For left-leaning outlets, Tuesday's results read as a genuine realignment, not a fluke. Vox framed Mamdani as taking "his first steps toward remaking the national Democratic Party," while NPR noted that all three of his endorsed candidates won seats in safe Democratic districts, effectively guaranteeing their arrival in Congress. The defeat of Dan Goldman, who drew criticism from progressive voters over his positioning on the Israel-Gaza war, received particular attention from the BBC and Guardian, both of which cast the 10th District race as a referendum on the party's foreign policy posture. Left-leaning coverage emphasized Mamdani's structural influence, portraying him as building a durable coalition rather than riding a single-issue wave. The sweep was treated as evidence that a democratic socialist movement rooted in New York City now commands real electoral machinery, with the three wins described as a collective rebuke of the Chuck Schumer-aligned wing of the party.

What the right says

Right

“Socialist Insurgency Takes Over NYC Democrats as Mamdani Allies Rout Establishment”

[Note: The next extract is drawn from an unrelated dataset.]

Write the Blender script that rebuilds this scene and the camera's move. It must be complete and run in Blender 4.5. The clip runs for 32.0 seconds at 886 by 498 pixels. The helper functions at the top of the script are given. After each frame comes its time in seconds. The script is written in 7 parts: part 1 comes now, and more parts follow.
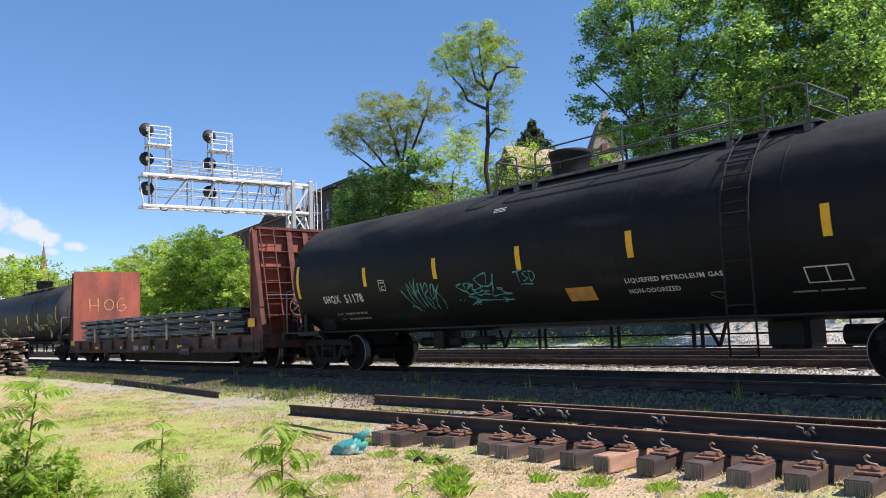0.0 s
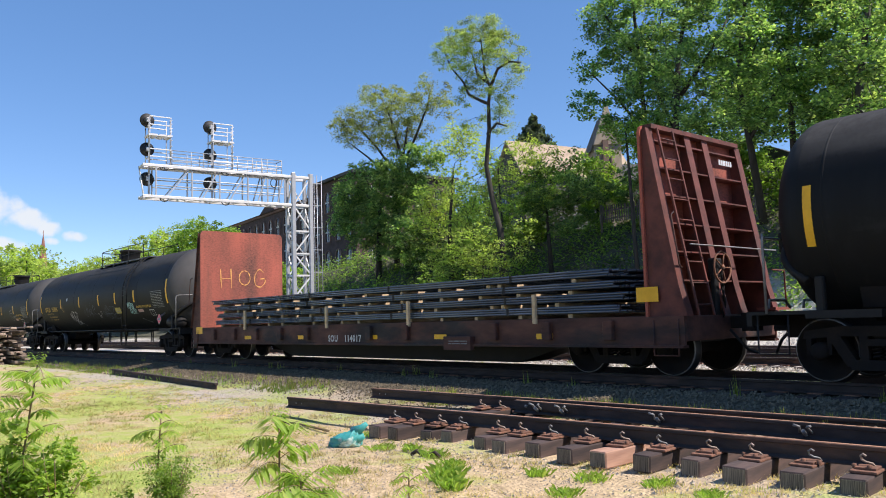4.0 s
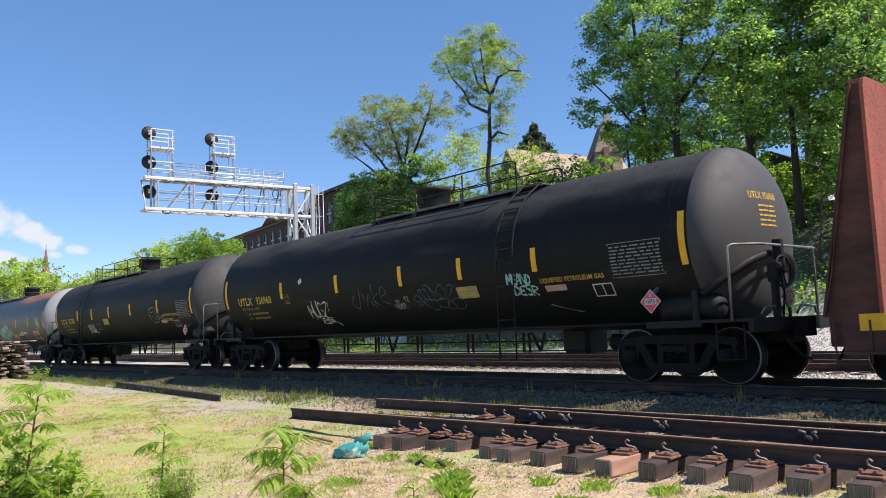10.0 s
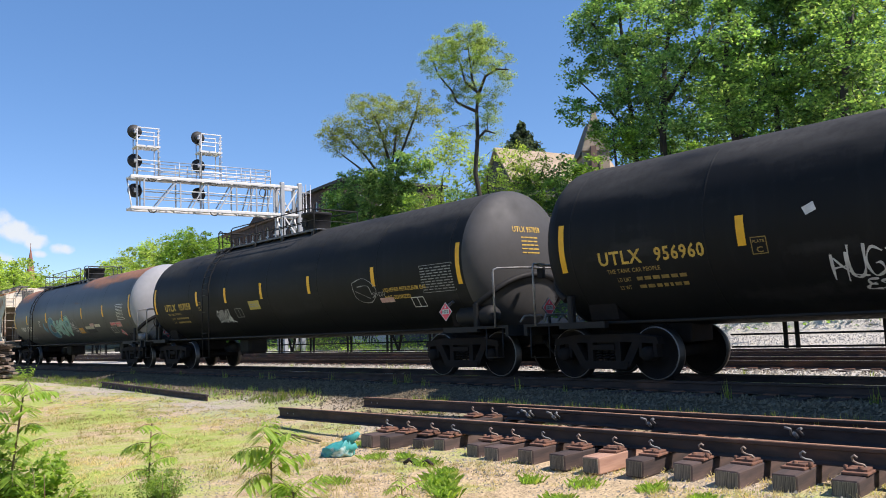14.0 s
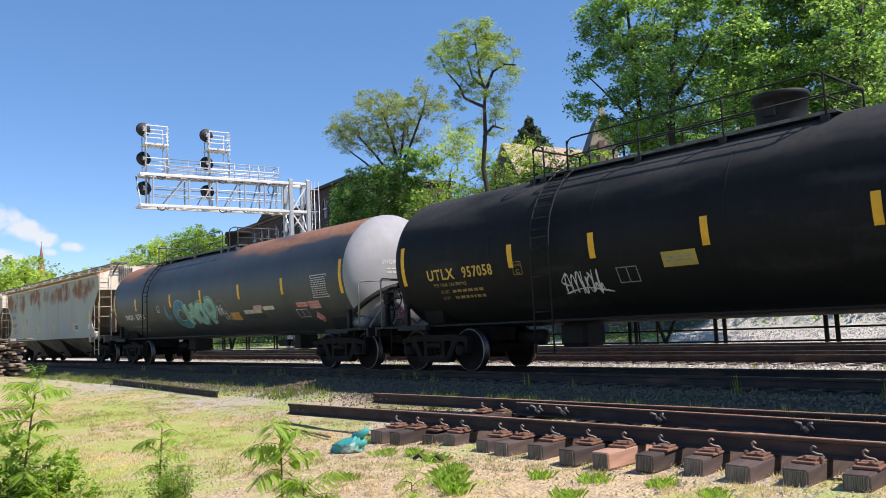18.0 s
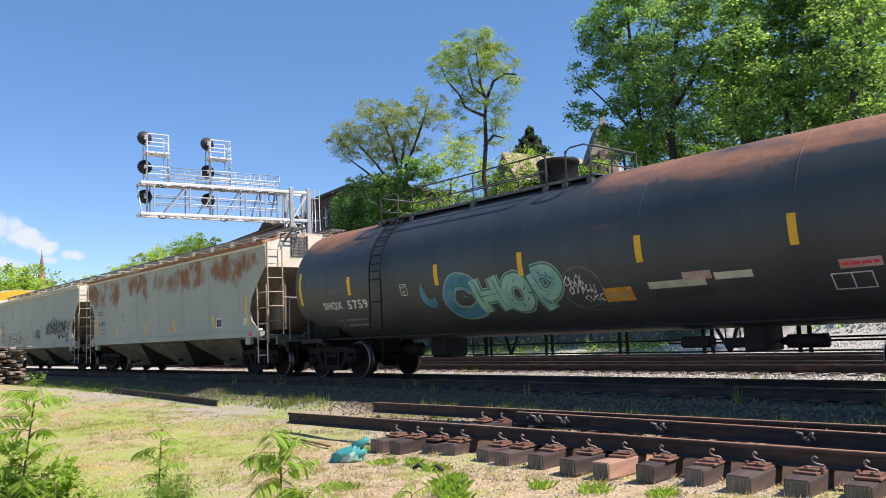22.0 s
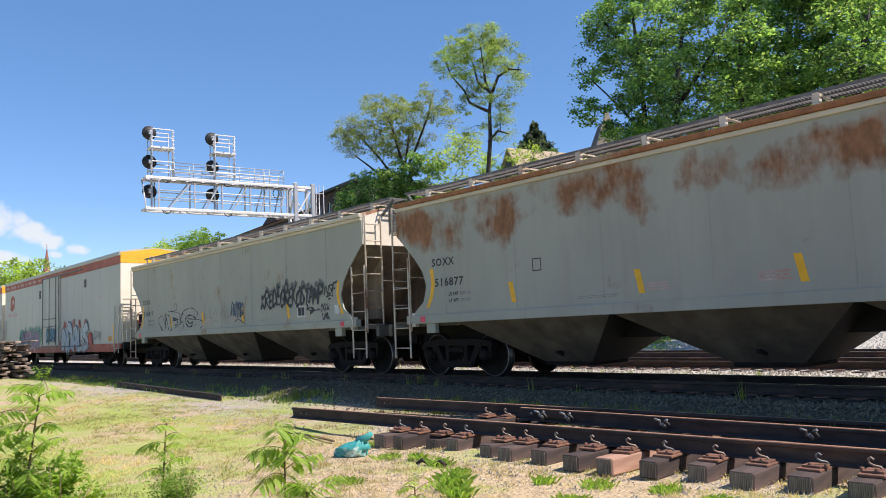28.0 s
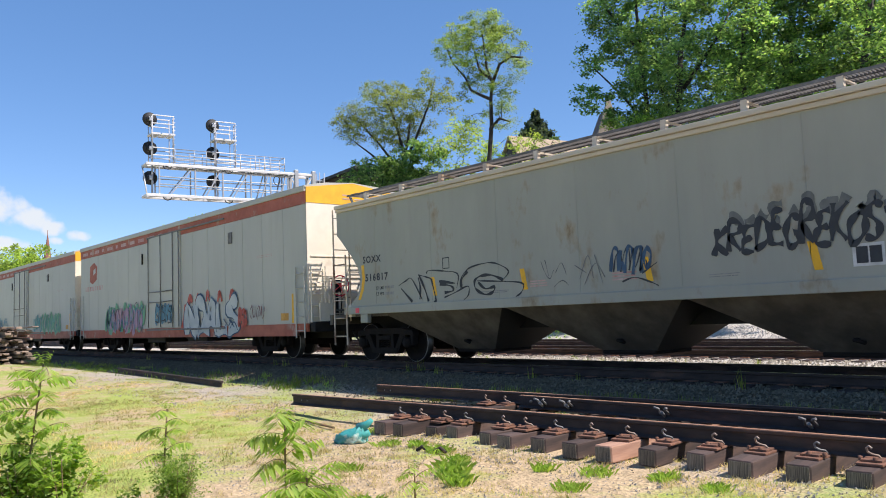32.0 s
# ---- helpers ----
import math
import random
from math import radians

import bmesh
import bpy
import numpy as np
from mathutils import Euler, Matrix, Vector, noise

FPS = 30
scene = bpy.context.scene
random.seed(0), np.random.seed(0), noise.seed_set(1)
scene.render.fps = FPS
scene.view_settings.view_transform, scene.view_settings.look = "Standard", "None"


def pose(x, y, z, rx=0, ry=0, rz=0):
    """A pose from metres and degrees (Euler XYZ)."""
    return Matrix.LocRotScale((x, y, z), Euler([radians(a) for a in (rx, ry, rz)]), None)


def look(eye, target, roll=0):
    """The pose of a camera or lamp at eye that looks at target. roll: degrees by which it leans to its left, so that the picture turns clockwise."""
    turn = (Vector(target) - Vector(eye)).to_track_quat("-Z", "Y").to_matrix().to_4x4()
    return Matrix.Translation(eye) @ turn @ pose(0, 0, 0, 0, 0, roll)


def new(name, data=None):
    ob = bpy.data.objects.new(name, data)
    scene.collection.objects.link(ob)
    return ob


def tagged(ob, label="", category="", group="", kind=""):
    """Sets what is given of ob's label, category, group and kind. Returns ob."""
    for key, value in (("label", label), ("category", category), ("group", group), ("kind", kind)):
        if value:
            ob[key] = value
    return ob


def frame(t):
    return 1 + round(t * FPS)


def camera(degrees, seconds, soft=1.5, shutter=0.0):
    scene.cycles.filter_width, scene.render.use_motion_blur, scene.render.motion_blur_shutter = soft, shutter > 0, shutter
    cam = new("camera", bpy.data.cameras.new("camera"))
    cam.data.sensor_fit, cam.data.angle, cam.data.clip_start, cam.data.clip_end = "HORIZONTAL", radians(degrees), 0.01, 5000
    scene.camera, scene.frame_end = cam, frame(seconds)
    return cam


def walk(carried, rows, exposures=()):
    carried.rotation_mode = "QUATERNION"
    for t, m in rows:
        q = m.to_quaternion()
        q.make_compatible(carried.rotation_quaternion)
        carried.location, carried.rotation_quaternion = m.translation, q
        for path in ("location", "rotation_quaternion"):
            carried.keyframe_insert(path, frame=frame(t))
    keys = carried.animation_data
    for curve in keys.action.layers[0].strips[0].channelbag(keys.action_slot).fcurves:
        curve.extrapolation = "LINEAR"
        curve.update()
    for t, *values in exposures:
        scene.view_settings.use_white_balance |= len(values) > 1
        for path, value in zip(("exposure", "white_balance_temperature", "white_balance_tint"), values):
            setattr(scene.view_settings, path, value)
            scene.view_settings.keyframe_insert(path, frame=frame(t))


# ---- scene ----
# Plan: x runs along the track (the train rolls towards +x), y away from the camera, z up, 0 at the rail head.
TRACK_Y, EYE = 12.46, (0.0, 0.0, 1.054)


def aim(azimuth, rise, roll):
    """The camera's pose: azimuth from -x towards +y, rise above the horizon."""
    a, e = radians(azimuth), radians(rise)
    way = Vector((-math.cos(a) * math.cos(e), math.sin(a) * math.cos(e), math.sin(e)))
    return look(EYE, Vector(EYE) + way * 10, roll)


# seconds, azimuth, rise, roll of the hand-held camera; seconds and metres rolled by the train
SWAY = [
    (0.0, 41.16, 5.50, -2.34), (0.5, 41.23, 5.44, -2.40), (1.0, 41.23, 5.47, -2.32), (1.5, 41.08, 5.62, -2.16), (2.0, 40.90, 5.76, -2.01),
    (2.5, 40.83, 5.61, -1.80), (3.0, 40.98, 5.32, -1.69), (3.5, 41.21, 5.01, -1.69), (5.5, 40.97, 5.49, -1.54), (6.0, 40.97, 5.50, -1.63),
    (6.5, 40.94, 5.52, -1.82), (7.0, 40.94, 5.60, -2.08), (7.5, 41.03, 5.80, -2.07), (8.0, 41.08, 6.03, -2.01), (8.5, 40.95, 6.03, -2.23),
    (9.0, 41.01, 5.87, -2.33), (9.5, 41.07, 5.74, -2.23), (10.0, 41.04, 5.75, -2.29), (10.5, 41.17, 5.86, -2.51), (11.0, 41.19, 5.90, -2.74),
    (11.5, 41.27, 5.87, -2.83), (12.0, 41.29, 5.82, -2.99), (12.5, 41.44, 5.93, -3.06), (13.0, 41.69, 6.06, -2.90), (13.5, 41.92, 5.96, -2.73),
    (14.0, 41.92, 5.61, -2.48), (14.5, 41.70, 5.28, -2.53), (16.5, 41.71, 5.25, -2.77), (17.0, 41.63, 5.22, -2.71), (17.5, 41.40, 5.20, -2.60),
    (18.0, 41.30, 5.34, -2.74), (18.5, 41.26, 5.45, -2.63), (19.0, 41.15, 5.46, -2.79), (19.5, 41.07, 5.51, -2.80), (20.0, 41.09, 5.61, -2.76),
    (20.5, 41.10, 5.79, -2.73), (21.0, 41.13, 5.95, -2.69), (21.5, 41.26, 6.04, -2.64), (22.0, 41.30, 5.99, -2.61), (22.5, 41.27, 5.96, -2.54),
    (23.0, 41.31, 5.97, -2.59), (23.5, 41.24, 6.07, -2.72), (24.0, 41.23, 6.11, -2.75), (24.5, 41.26, 6.04, -2.52), (25.0, 41.17, 5.83, -2.46),
    (25.5, 41.22, 5.69, -2.44), (27.5, 41.11, 5.81, -2.47), (28.0, 40.99, 5.68, -2.42), (28.5, 40.79, 5.67, -2.26), (29.0, 40.78, 5.63, -2.15),
    (29.5, 40.78, 5.47, -2.17), (30.0, 40.82, 5.34, -2.32), (30.5, 40.96, 5.27, -2.30), (31.0, 40.91, 5.09, -2.03), (31.5, 40.87, 4.93, -1.96),
    (32.0, 40.91, 4.80, -2.17),
]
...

Right-leaning outlets treated Tuesday as a warning sign for the broader Democratic Party and a gift for Republican messaging. Fox News led with the phrase "far-left surge" and branded the results as evidence of what it called the "Party of Zohran," while Breitbart consistently labeled the winning candidates "socialist" in its headlines. Both outlets highlighted that the three victors defeated incumbents or establishment-backed candidates with the backing of a self-described democratic socialist mayor. Breitbart amplified Van Jones's CNN commentary, in which Jones said "the left is on the march" and called democratic socialists "a serious movement," treating his alarm as confirmation of the right's framing. The Washington Times framed Mamdani as "fighting to reshape the Democratic Party" and described his candidates as "fiery progressives," underscoring the tension between the party's national positioning and its New York base heading into the 2026 midterms.